• COLLECTED MATERIAL:
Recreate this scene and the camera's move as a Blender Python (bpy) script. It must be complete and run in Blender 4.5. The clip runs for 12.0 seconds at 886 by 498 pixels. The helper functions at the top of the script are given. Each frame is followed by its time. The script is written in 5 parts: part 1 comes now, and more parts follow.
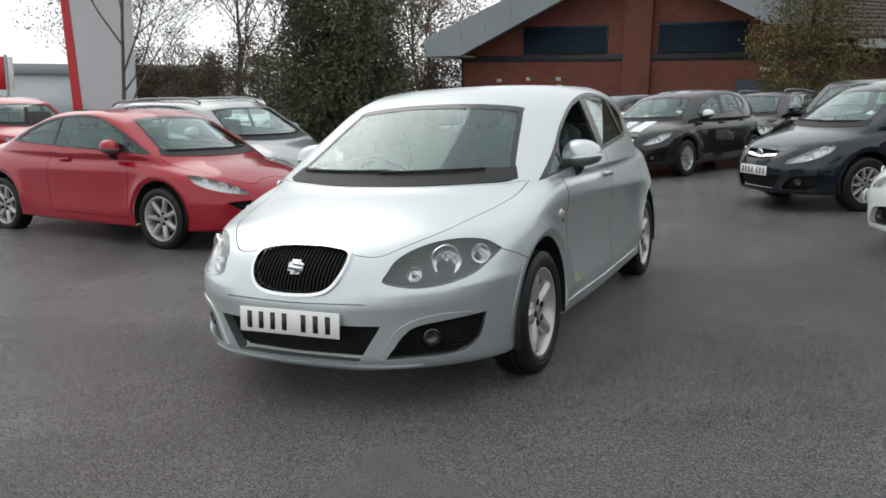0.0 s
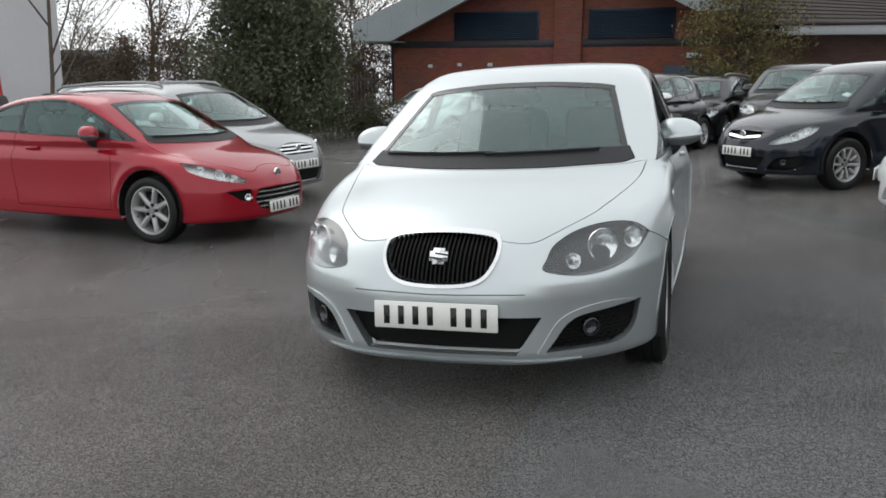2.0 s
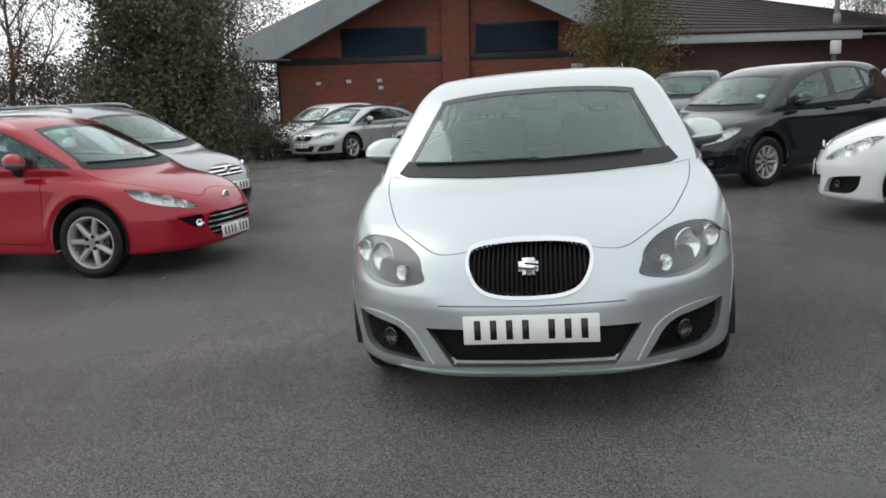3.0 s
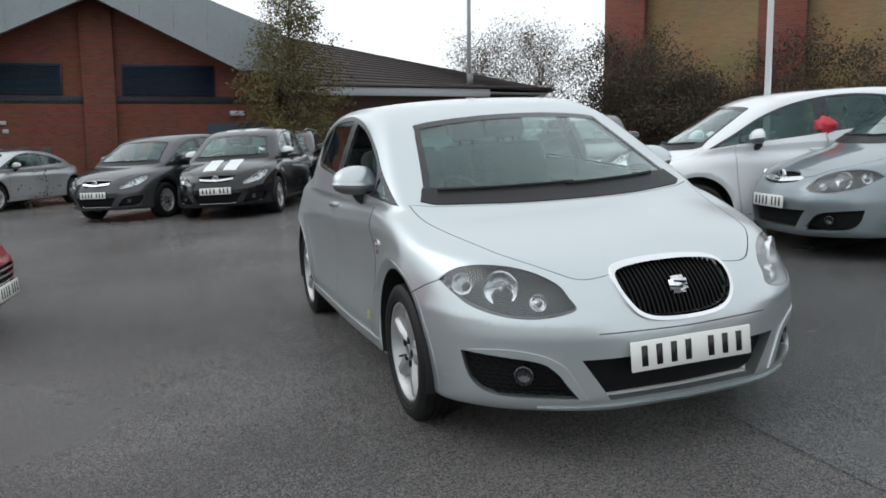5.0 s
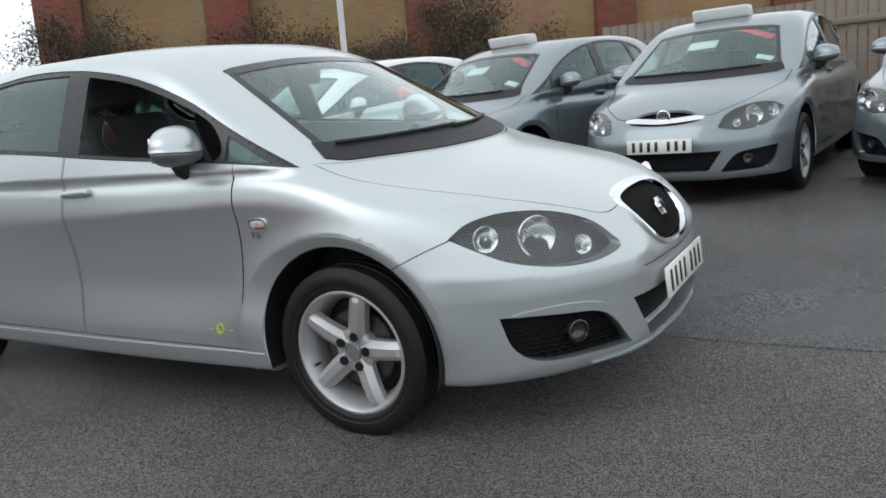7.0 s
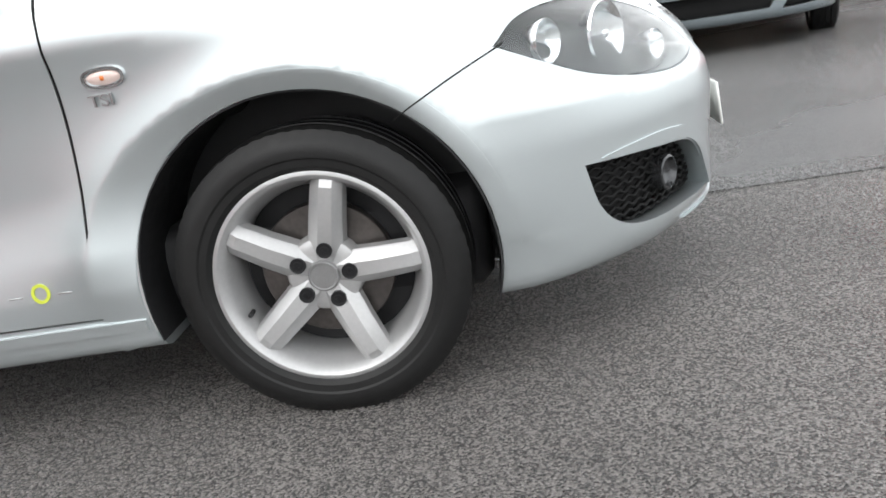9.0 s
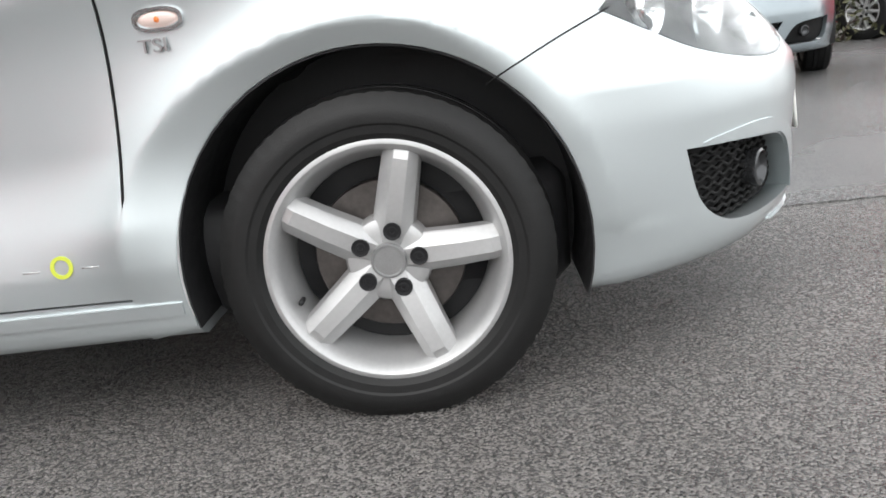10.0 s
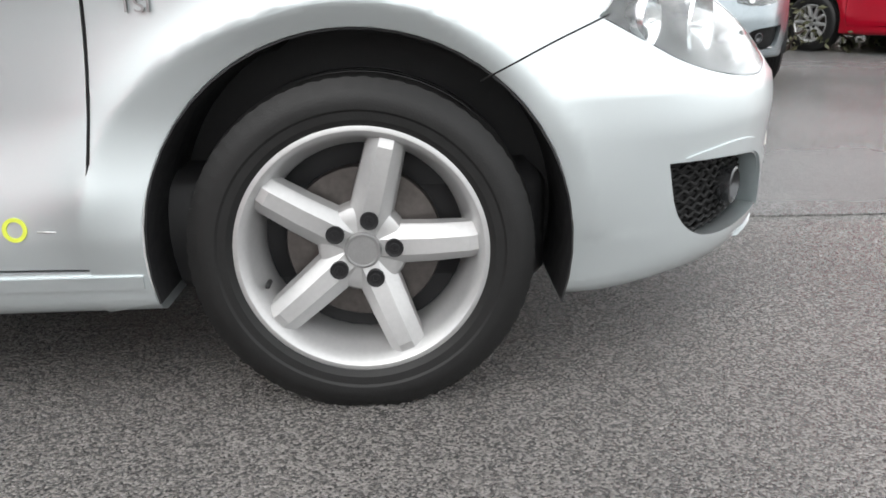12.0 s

• WRITTEN EXERCISE: Reproduce the material above verbatim; omit every picture.

• THE COMPLETED TASK:
Recreate this scene and the camera's move as a Blender Python (bpy) script. It must be complete and run in Blender 4.5. The clip runs for 12.0 seconds at 886 by 498 pixels. The helper functions at the top of the script are given. Each frame is followed by its time. The script is written in 5 parts: part 1 comes now, and more parts follow.
0.0 s
2.0 s
3.0 s
5.0 s
7.0 s
9.0 s
10.0 s
12.0 s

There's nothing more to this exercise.